Incorporate Authentic Tasks

Text Me
Appeal to students’ digital literacy by teaching them SMS language (i.e. texting abbreviations; e.g., http://www.zadorspain.com/spanishblog/?p=112). Create a cell phone image on a piece of paper with a large screen. Student A sits with desk facing Student B and the teacher gives them each a task (e.g. make plans to get together Saturday night). Now the classroom becomes a texting only/no talking environment and each writes a greeting on their “phone.” The papers are then swapped and replies are written until the plan is finalized and/or time is called. Students may then orally share their plans with the class along with any questions or comments about the SMS language. [For greater discussion of texting in the classroom, see González-Bueno and Pérez-Sotelo (2009), Language Educator, 4 (5).] 


Taking a Trip
Developing creative material for an authentic, real-world task can be highly motivating for students. Explain to the students that they will be, in small groups, creating a promotional flyer for the Office of Tourism in the (target country/city). They should begin by doing research on their country/city focusing on landmarks, food, culture, shopping, etc. (It may be easier for each group to focus on only one or two aspects.) and think about why they would want to visit that destination. As a group, they should then create an attractive promotional flyer with photos, links, copy, etc. to show to the class. The class will vote on the best promotional flyer, which will then be sent to the Office of Tourism in the (target country/city). 

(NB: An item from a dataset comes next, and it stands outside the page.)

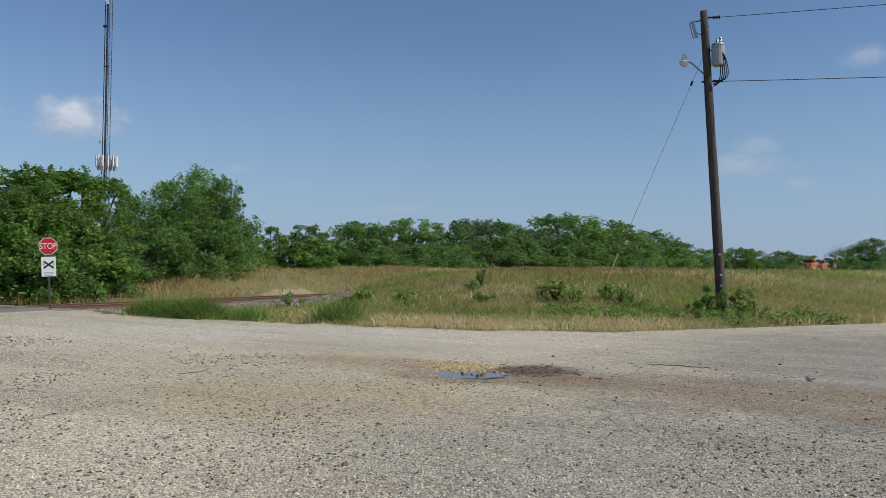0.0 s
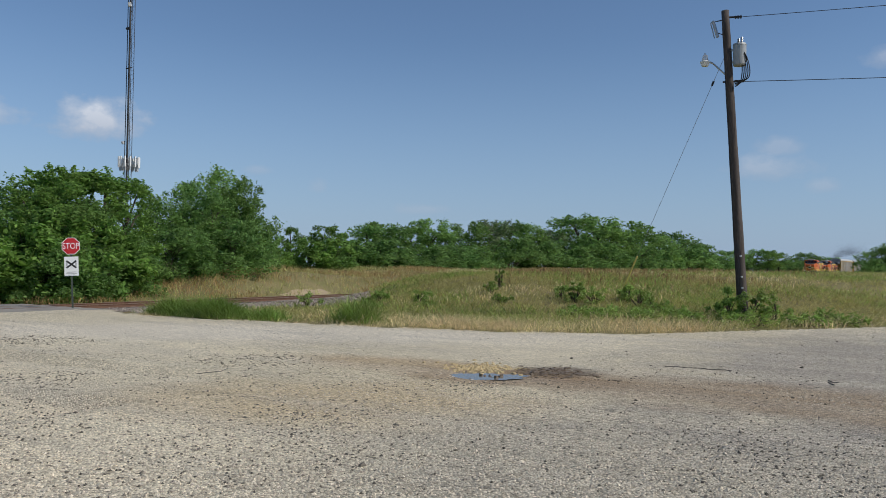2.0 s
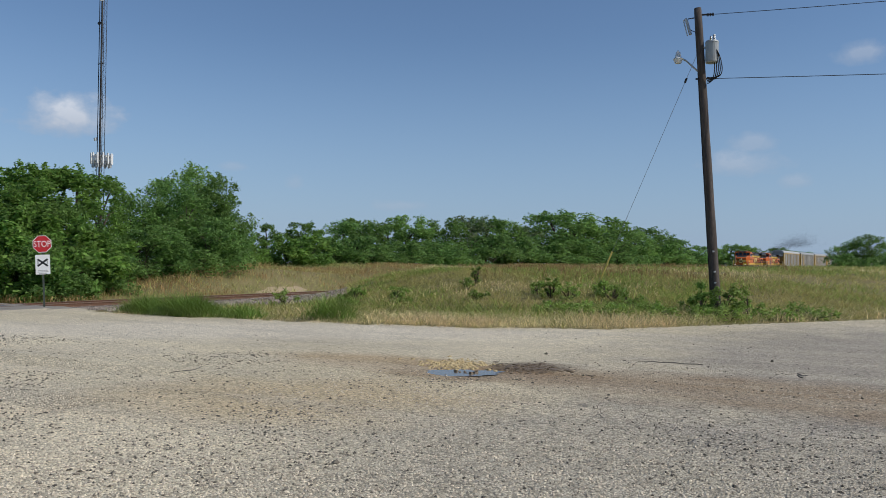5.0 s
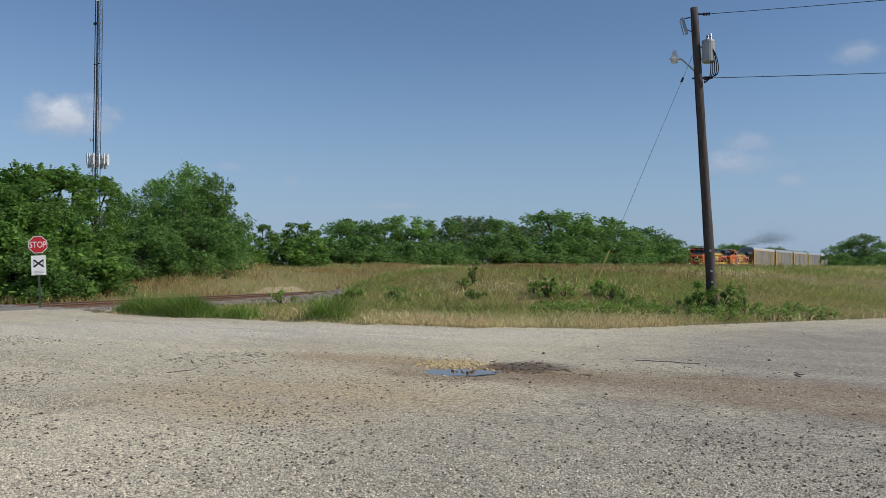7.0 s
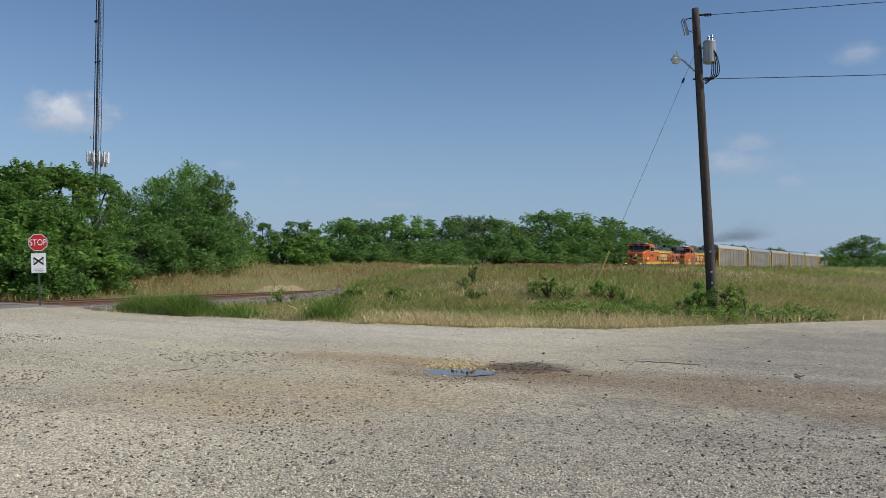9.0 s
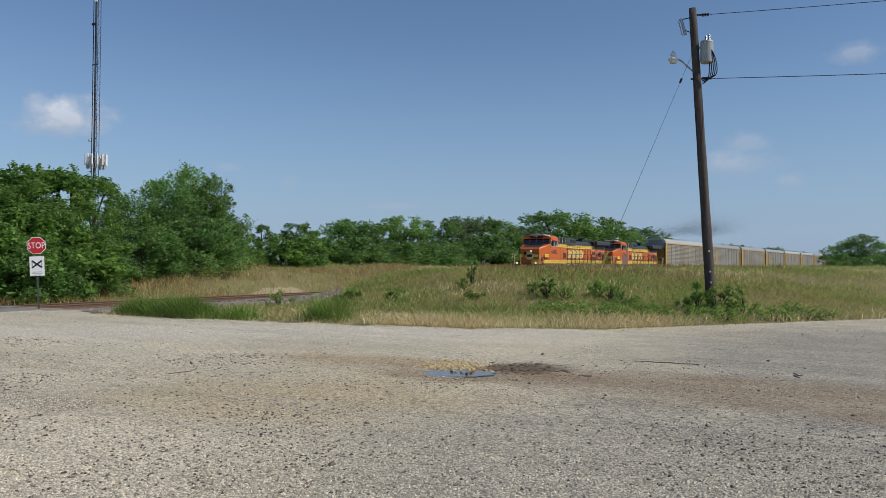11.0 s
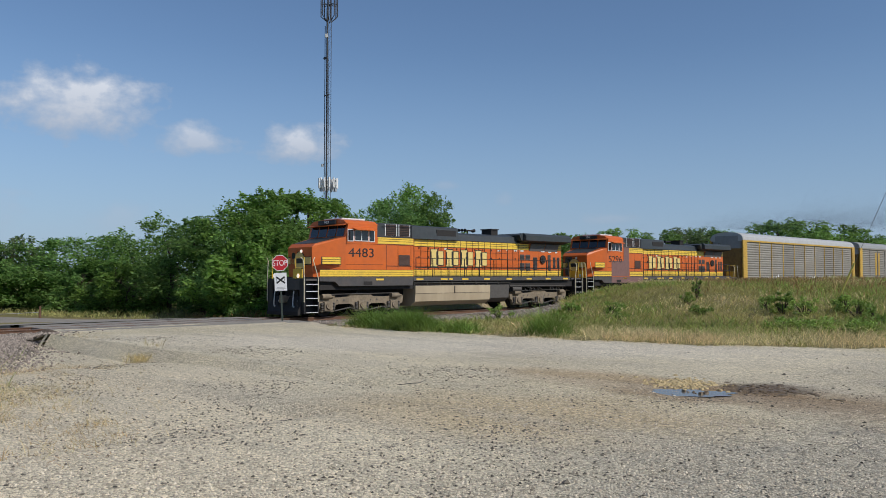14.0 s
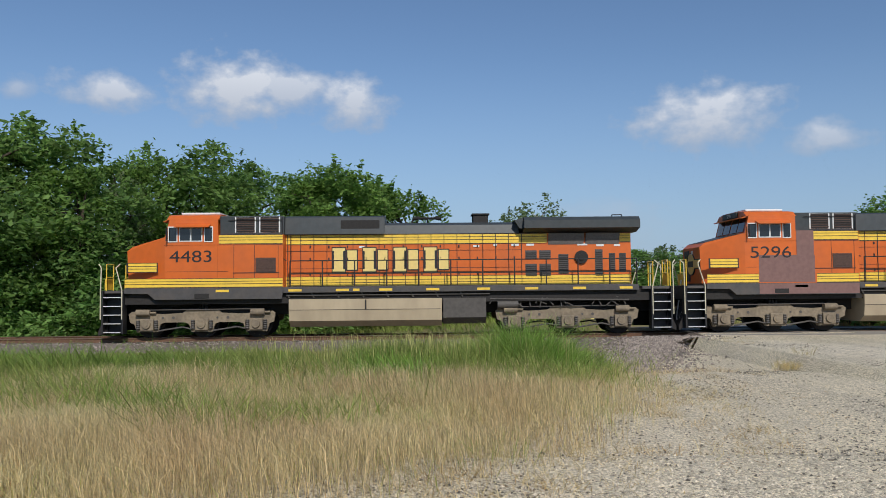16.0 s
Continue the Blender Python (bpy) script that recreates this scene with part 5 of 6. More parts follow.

Letter Writing with Classroom Stationery
There is nothing more rewarding than writing a class newsletter or a letter to someone on homemade stationery. Give each student a small post-it note. Ask them to write down adjectives that describe language class or draw an image of something that reminds them of Spanish class. Stick the post-it notes around the border of an 8 x 11 sheet of paper with the name of you class/school at the top. Then, photocopy the sheet to create your polished class stationery. With the stationary, let each student write a letter to their parents explaining what they have been learning in Spanish class or to a Spanish pen-pal in another class or city. Teach them how to open and close letters in the target language. Give them writing frames if necessary to assist them with letter writing. 


Group Résumé
Writing a résumé is a useful skill to have in any language. But depending on the country, cultural practices vary and students need to be taught both the preferred format and the specialized language. In addition, students may have very little work experience, and therefore filling up a blank page, or comparing one’s experience with someone else’s, can be intimidating. This activity helps students practice writing a résumé more easily. First, teacher can show a model résumé from the target country and from the students’ home country. Students can compare both and learn what a résumé should be like. Students are then directed to an authentic list of job ads and asked to select one for which they’d like to apply. Then they reflect on what skills they should emphasize if they were to apply. Finally, students are organized in groups of 4 or 5. Each group selects one job ad and builds a group résumé. For example, if in a group of 5 every one has had 1 year or French, they should write “5 years of French” in their résumé. Between 4 or 5 students, there should be enough varying experiences to write an interesting résumé. At the end, job ads and résumés are displayed. Groups must read them and decide if they would hire the candidate for the position.